Smelter committed to supporting community
A New Zealand Aluminium Smelters boss says the Tiwai Pt plant will continue to support the community in the near future.
NZ Aluminium Smelters general manager Gretta Stephens said the smelter would be the major sponsor of the Southland Science and Technology Fair for the next three years and this week had marked the sixth year of an educational partnership with Southland Girls' High School.
"It has been a desire at the smelter to stay operating in Southland and that includes being a strong members of the community," Mrs Stephens said.
The smelter had been the major sponsor of the fair for 11 years, contributing more than $80,000 towards science and technology in Southland. Under the new agreement, sponsorship had been increased to $7000 a year.
NZ Aluminium Smelters staff also volunteered at the fair.
"Our involvement gives our employees an opportunity to participate in a wonderful community event," she said.

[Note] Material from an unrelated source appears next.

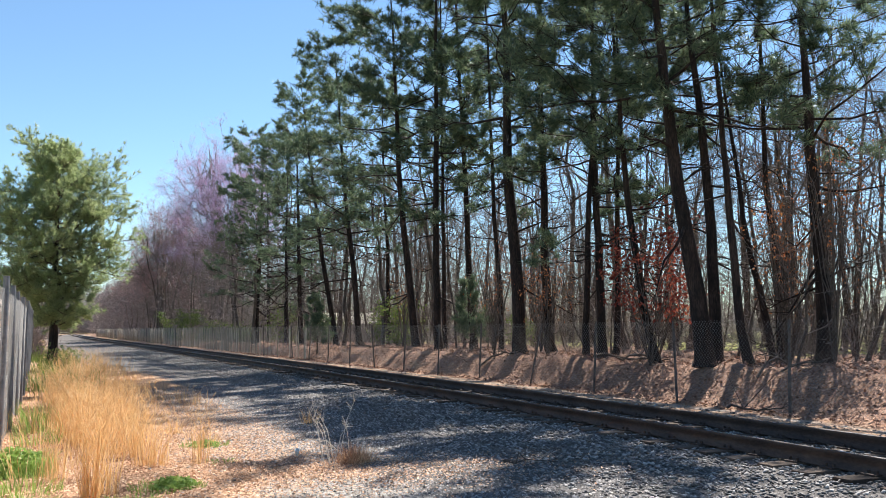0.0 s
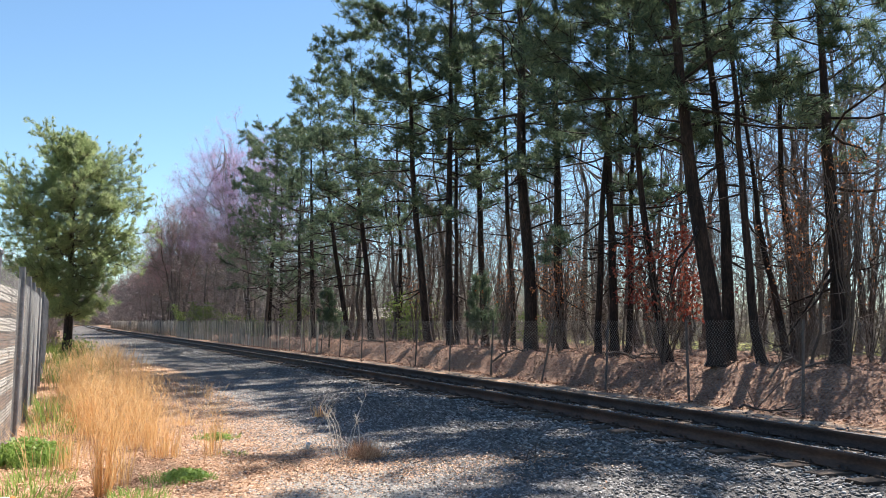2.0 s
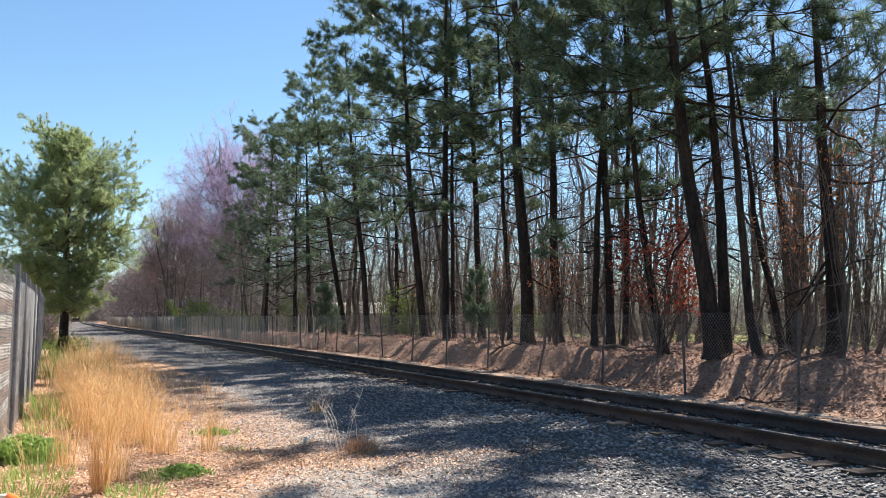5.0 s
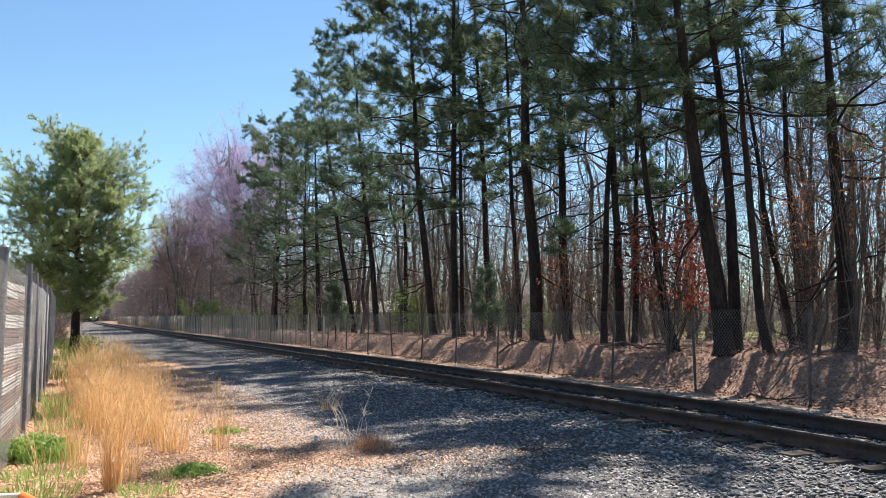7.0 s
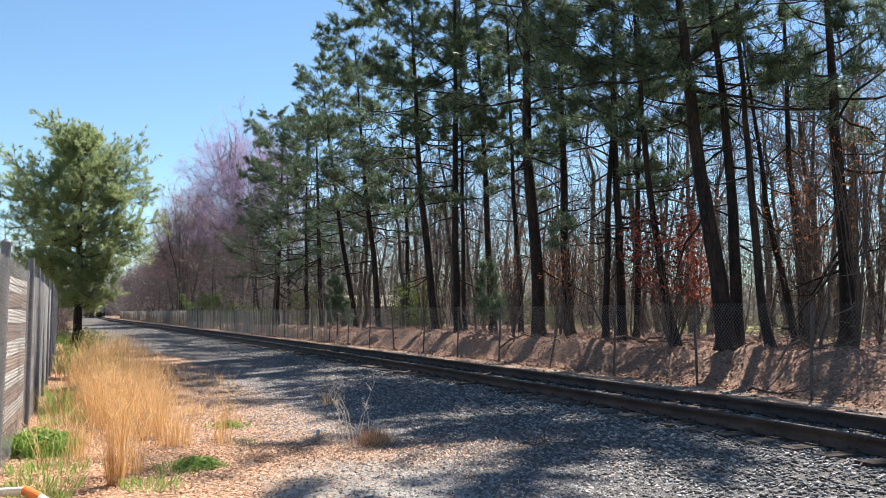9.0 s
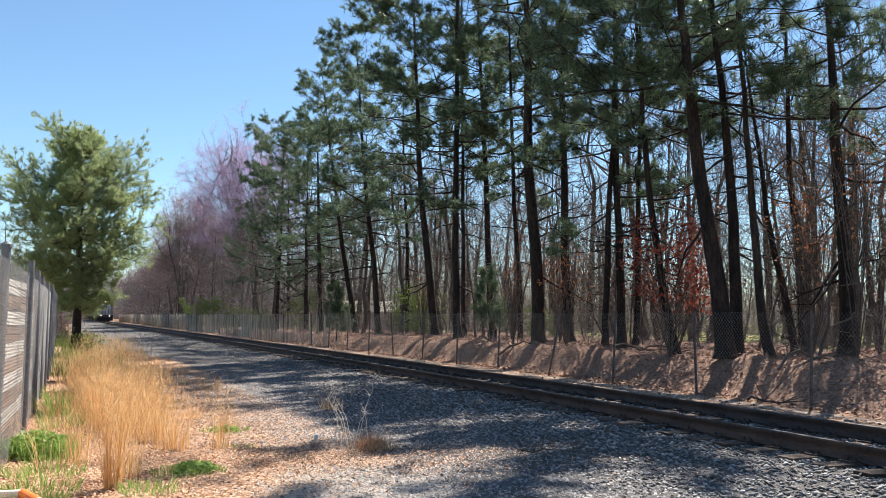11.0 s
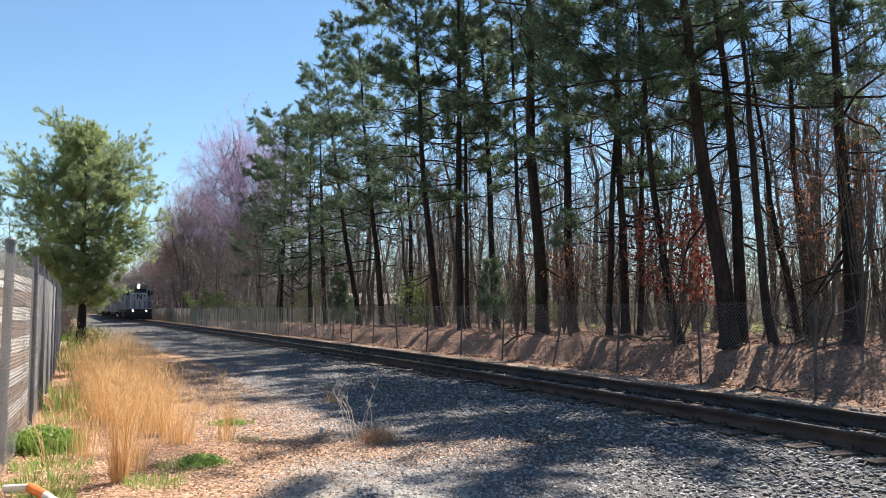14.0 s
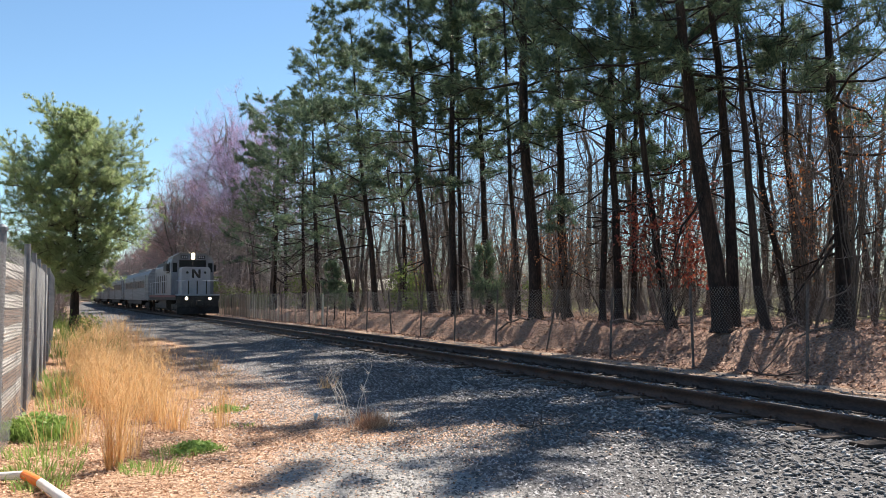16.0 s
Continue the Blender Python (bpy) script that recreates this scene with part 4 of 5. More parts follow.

This week the smelter hosted two year-13 students as part of an annual initiative to encourage females into the engineering industry. Since the initiative started in 2008, about 29 students had participated, with 12 going on to get engineering jobs.
"I was excited to hear so many young women are getting into engineering after their time here," Mrs Stephens said.
Students Maddy Furness and Lydia Ward were on site for seven days learning the ropes, taking on projects in metal products and reduction cells.
They also met female staff at the smelter to learn about career paths in science and engineering.
"It's hard to understand what goes on [at the smelter] without seeing the process for yourself," Maddy said. "It's more than design and physics; it includes health and safety, a lot of observation and getting your hands dirty."
Southland Girls' head of physics Paul King said the two girls told him the smelter had "showed them what they learned in class was useful and real".
He said the school encouraged pupils to get into a career such as engineering, where he believed there would be many jobs in the future.